* _Data shown_
—————

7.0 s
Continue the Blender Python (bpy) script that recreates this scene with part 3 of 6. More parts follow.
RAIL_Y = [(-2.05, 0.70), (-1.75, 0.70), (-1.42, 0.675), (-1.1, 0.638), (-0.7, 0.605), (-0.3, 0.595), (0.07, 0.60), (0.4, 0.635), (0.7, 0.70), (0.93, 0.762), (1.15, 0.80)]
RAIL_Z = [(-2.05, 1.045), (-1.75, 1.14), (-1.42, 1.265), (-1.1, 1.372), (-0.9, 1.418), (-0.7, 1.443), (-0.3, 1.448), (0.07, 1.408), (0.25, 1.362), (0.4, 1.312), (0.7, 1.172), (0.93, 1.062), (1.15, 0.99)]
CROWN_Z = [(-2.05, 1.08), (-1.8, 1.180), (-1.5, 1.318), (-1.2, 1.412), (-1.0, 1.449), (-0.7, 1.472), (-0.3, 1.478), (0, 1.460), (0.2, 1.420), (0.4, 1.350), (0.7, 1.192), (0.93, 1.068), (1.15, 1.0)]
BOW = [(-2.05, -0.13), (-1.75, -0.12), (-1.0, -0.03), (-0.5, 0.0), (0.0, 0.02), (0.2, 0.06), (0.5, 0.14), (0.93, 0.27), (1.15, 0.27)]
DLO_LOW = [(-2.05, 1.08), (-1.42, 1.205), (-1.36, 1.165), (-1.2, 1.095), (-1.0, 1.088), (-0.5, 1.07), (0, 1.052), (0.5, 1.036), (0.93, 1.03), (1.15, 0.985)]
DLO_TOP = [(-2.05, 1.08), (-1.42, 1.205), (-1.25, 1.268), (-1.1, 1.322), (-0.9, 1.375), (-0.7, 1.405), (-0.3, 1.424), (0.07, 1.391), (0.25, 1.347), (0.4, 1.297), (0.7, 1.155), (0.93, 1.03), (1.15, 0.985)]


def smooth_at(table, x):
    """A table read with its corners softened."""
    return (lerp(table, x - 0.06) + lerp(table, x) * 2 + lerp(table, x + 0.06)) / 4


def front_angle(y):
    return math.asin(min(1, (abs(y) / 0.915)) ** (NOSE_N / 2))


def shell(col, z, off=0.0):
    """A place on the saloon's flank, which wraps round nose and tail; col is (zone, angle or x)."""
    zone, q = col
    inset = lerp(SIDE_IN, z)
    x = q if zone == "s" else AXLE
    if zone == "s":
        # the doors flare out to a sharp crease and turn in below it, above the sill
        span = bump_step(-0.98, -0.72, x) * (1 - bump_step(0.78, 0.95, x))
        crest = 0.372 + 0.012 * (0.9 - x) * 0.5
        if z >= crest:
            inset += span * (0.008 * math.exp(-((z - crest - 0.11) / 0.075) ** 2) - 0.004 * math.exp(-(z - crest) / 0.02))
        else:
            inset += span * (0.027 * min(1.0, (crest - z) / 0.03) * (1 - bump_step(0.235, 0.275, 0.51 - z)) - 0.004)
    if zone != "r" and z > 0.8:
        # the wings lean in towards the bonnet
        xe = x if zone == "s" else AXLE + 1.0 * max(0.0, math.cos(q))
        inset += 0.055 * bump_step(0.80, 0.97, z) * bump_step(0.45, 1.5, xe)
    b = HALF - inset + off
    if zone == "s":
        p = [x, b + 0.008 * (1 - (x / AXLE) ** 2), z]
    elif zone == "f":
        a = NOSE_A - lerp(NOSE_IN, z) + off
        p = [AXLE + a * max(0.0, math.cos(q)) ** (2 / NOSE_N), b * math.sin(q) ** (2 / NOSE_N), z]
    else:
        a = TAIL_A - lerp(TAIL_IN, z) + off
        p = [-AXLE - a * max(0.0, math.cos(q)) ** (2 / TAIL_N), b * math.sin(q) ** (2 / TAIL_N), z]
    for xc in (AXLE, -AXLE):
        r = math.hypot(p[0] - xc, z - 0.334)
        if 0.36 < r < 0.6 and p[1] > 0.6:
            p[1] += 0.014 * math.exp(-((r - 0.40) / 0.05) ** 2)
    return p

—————

* _Short exercise_
Which lines hold the word "with"? Show each one.

* _Correct result_
Continue the Blender Python (bpy) script that recreates this scene with part 3 of 6. More parts follow.
    """A table read with its corners softened."""